Investigation of a dilute polymer solution in confined geometries

TL;DR

This paper reviews theoretical, numerical, and experimental studies on the behavior of dilute polymer solutions and colloids confined in restricted geometries, highlighting complex physical effects and practical applications.

Contribution

It applies the massive field theory approach in three dimensions to analyze polymer and colloid behavior in confined spaces, providing new insights and quantitative results.

Findings

Polymer chains exhibit nontrivial behavior under confinement.

Depletion interactions depend on surface properties and geometry.

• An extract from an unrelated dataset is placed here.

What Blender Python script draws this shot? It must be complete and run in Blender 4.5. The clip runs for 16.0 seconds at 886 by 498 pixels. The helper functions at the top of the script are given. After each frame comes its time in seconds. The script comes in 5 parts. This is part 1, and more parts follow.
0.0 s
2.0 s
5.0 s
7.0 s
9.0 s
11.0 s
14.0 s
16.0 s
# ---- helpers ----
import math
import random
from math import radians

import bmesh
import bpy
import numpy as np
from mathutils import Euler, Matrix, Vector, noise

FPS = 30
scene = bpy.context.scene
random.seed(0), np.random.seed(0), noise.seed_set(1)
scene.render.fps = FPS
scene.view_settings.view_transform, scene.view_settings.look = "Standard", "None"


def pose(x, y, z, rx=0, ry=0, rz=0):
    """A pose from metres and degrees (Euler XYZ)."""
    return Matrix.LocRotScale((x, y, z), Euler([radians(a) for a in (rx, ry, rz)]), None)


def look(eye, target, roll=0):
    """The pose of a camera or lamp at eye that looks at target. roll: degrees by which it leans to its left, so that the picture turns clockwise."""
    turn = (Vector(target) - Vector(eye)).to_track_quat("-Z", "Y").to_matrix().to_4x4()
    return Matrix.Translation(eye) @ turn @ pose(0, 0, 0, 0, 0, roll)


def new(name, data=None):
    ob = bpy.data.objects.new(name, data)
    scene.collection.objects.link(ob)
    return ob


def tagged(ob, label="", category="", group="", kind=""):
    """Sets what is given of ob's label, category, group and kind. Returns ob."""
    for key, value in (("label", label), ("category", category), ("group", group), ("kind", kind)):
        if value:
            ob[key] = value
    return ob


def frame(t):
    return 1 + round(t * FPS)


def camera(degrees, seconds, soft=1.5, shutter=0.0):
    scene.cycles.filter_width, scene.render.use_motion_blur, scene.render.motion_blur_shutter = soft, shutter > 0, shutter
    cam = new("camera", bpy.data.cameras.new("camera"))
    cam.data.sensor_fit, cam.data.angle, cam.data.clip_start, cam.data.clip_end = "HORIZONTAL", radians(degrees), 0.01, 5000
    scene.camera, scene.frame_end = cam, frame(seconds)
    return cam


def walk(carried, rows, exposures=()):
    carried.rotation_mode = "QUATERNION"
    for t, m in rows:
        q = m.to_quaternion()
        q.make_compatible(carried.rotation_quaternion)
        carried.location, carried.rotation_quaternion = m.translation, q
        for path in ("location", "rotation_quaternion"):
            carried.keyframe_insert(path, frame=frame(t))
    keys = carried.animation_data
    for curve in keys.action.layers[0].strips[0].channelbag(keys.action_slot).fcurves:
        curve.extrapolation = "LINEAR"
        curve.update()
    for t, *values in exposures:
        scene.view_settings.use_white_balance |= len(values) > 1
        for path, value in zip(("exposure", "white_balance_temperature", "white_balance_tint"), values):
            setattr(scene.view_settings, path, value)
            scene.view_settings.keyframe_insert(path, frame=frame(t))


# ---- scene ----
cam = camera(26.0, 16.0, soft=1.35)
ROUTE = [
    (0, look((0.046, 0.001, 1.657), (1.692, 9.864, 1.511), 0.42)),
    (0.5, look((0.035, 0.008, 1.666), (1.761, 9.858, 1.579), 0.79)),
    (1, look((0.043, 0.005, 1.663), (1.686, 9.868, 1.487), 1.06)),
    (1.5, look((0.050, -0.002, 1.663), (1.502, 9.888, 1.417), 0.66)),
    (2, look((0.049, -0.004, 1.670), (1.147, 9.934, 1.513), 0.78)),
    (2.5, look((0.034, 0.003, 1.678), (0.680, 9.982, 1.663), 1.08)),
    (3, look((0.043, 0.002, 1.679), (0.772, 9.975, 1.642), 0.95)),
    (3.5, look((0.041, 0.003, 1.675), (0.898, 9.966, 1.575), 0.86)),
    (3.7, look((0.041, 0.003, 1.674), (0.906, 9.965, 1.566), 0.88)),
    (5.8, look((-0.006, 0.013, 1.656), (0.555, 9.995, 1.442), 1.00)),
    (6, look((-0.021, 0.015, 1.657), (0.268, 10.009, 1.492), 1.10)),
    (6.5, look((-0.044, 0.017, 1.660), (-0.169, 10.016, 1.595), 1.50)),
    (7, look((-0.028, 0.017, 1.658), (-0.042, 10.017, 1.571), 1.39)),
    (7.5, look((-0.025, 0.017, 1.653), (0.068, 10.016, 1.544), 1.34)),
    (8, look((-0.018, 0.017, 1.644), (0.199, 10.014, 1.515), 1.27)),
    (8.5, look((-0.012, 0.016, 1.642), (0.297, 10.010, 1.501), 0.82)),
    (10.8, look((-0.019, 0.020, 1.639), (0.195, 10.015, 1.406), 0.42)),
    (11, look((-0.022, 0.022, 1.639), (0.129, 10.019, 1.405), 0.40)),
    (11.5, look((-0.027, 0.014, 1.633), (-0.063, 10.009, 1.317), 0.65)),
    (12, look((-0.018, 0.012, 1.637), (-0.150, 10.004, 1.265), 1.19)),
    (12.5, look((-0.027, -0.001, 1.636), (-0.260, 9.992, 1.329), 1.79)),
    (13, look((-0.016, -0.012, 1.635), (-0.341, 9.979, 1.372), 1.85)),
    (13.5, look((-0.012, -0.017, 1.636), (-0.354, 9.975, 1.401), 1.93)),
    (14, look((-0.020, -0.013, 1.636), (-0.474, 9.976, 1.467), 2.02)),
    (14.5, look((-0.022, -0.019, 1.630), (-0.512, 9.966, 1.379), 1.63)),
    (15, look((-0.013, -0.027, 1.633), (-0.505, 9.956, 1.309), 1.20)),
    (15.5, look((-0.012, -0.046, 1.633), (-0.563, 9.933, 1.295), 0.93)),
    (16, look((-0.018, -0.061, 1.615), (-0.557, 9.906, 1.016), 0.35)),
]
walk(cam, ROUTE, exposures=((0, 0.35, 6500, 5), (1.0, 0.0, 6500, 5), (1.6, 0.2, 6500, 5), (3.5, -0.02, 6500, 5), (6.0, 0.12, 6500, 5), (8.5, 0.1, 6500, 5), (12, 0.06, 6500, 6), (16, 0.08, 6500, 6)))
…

Results align with previous theories, simulations, and experiments.

Abstract

The paper presents a short overview of the theoretical, numerical and experimental works on the critical behavior of a dilute polymer solution of long-flexible polymer chains confined in semi-infinite space restricted by a surface or in a slit geometry of two parallel walls with different adsorbing or repelling properties in respect for polymers as well as in a solution of mesoscopic spherical colloidal particles of one sort or two different sorts. We discuss the application of the massive field theory approach in a fixed space dimensions d=3 up to one loop order for such topics as:(a) the investigation of the elastic properties of real polymer chain immersed in a good solvent and anchored by one end to the surface and with other end being under tension of the external applied force;(b) the calculation of the monomer density profiles, the depletion interaction potentials and the depletion forces which arise in a dilute polymer solution immersed in confined geometries, like slit of two parallel walls with different adsorbing or repelling properties in respect for polymers or in the polymer-colloid mixtures with mesoscopic spherical colloidal particles of one sort or two different sorts. The presented results give possibility better to understand the complexity of physical effects arising from confinement and indicate about the interesting and nontrivial behavior of linear polymer chains in confined geometries and are in good qualitative and quantitative agreement with previous theoretical investigations, results of DFT, MC simulations and experimental data based on the AFM and TIRM. Besides, the obtained results have important practical applications for better understanding of the elastic properties of the individual macromolecules, networks, gels and brush layers as well as indicate about possibility of application in production of new types of nano- and micro-electromechanical devices.